5. What’s your in-flight snack of choice?
a. Hot coffee and a Biscotti biscuit I will request but not open, eventually dropping it into my briefcase where it will migrate to the bottom and be pulverized into crumbs.
b. Nothing because I will sleep through every opportunity to get something and then when I finally wake up I will stare desperately and longingly at the flight attendants trying to telepathically communicate my pathetic hunger to no avail.
c. Tomato juice, no snack. I like to drink my meals.
d. Diet Coke no ice and two packs of snack mix. Mama loves a freebie.

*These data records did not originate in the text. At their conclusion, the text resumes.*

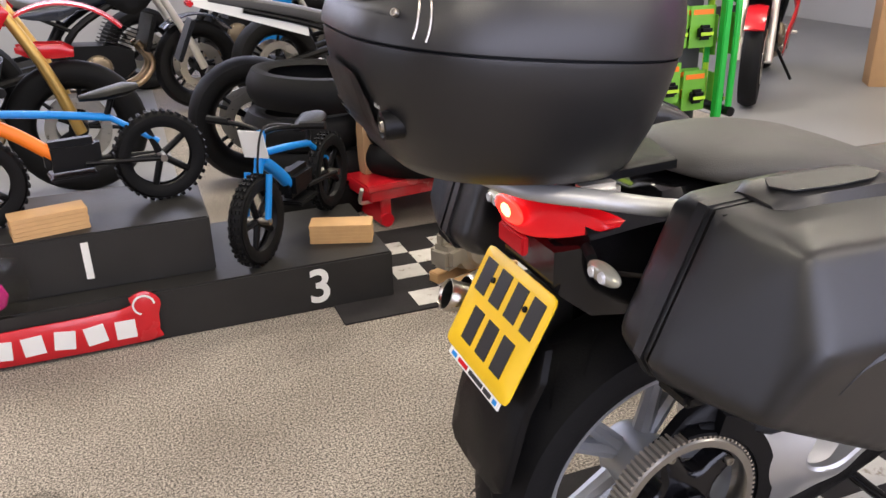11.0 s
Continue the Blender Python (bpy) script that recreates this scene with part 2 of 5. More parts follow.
def tube(pts, r, sides=12, n=5, flat=1.0):
    """A round bar along a smooth line; r may be a number for each point."""
    line = curve(pts, n) if len(pts) > 2 else [np.array(q, float) for q in pts]
    rr = [r] * len(line) if np.isscalar(r) else [float(v[0]) for v in (curve([(x,) for x in r], n) if len(pts) > 2 else [(x,) for x in r])]
    bm, rings, up = bmesh.new(), [], None
    for i, q in enumerate(line):
        d = Vector(line[min(i + 1, len(line) - 1)] - line[max(i - 1, 0)]).normalized()
        if up is None:
            up = d.orthogonal().normalized()
        up = (up - d * up.dot(d)).normalized()
        side = d.cross(up)
        rings.append([bm.verts.new(Vector(q) + (up * math.cos(a) + side * math.sin(a) * flat) * rr[i]) for a in (2 * math.pi * k / sides for k in range(sides))])
    for a, b in zip(rings, rings[1:]):
        for k in range(sides):
            bm.faces.new((a[k], a[(k + 1) % sides], b[(k + 1) % sides], b[k]))
    bm.faces.new(rings[0][::-1]), bm.faces.new(rings[-1])
    return bm


def lathe(profile, c=(0, 0, 0), axis="Y", n=48, a0=0.0, a1=360.0):
    """Turns a profile of (radius, height along the axis) round the axis through c."""
    bm, whole = bmesh.new(), abs(a1 - a0) >= 359.9
    steps = n if whole else n + 1
    rings = []
    for k in range(steps):
        a = radians(a0 + (a1 - a0) * k / n)
        ca, sa = math.cos(a), math.sin(a)
        ring = []
        for r, h in profile:
            v = {"Y": (r * ca, h, r * sa), "Z": (r * ca, r * sa, h), "X": (h, r * ca, r * sa)}[axis]
            ring.append(bm.verts.new(Vector(c) + Vector(v)))
        rings.append(ring)
    for k in range(n):
        a, b = rings[k], rings[(k + 1) % steps]
        for i in range(len(profile) - 1):
            bm.faces.new((a[i], a[i + 1], b[i + 1], b[i]))
    if not whole:
        bm.faces.new(rings[0]), bm.faces.new(rings[-1][::-1])
    bmesh.ops.remove_doubles(bm, verts=bm.verts, dist=1e-6)
    return bm


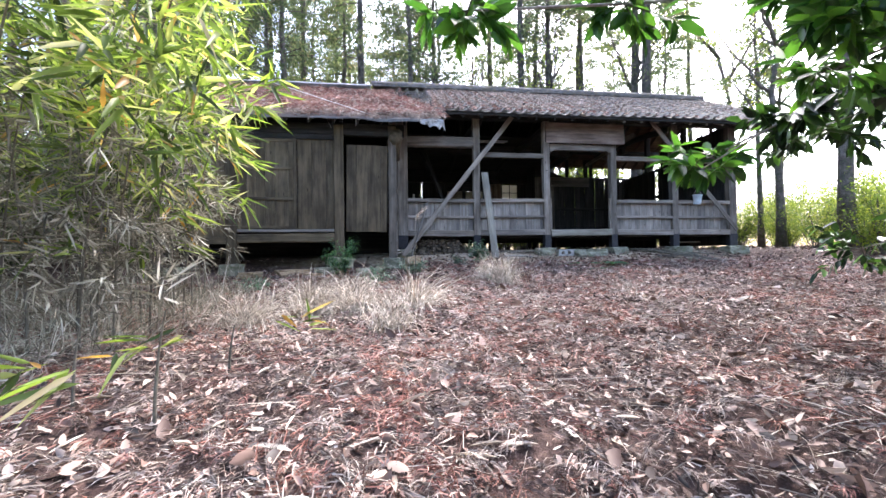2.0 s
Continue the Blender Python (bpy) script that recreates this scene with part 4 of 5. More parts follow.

Results: Your Plane People!
Mostly A’s: The American Dream
You’re a highfalutin, high-flying guy in the sky. Clearly, you mean business on land and in the air. You likely have a cache of airline points, a strict airport regimen, and an enviable collection of compression socks. Respect.
Mostly B’s: The Southwest Sleepyhead
Any flight is an opportunity to make up for the massive sleep debt you’ve accrued in your jet-setting life. You’ve got your earplugs and sleep mask. And you’ve farted yourself awake on at least one flight and covertly sniffed around to suss out if anybody noticed. (They did.)
Mostly C’s: The Frontier Friend
No matter where your flight’s landing, it seems like you’re always heading home. And you make a home of your row on the airplane just the same. You’re here for a good, chatty time, even if it’s a long time. I promise we appreciate your cheerfulness, even if it feels like we just want you to shut up.
Mostly D’s: The Delta Diva
This isn’t your first rodeo in the sky. You may not have access to the fancy airport lounge, but you know how to make economy feel like you’re flying in style. After all, first class is a state of mind.
Written by your favorite Southwest Sleepyhead on the plane before I passed out. Wishing you all safe travels this summer and beyond!
ily bye,
Ariana
OMG I'm a Southwest sleepyhead too! Except I wear jeans most times hehe.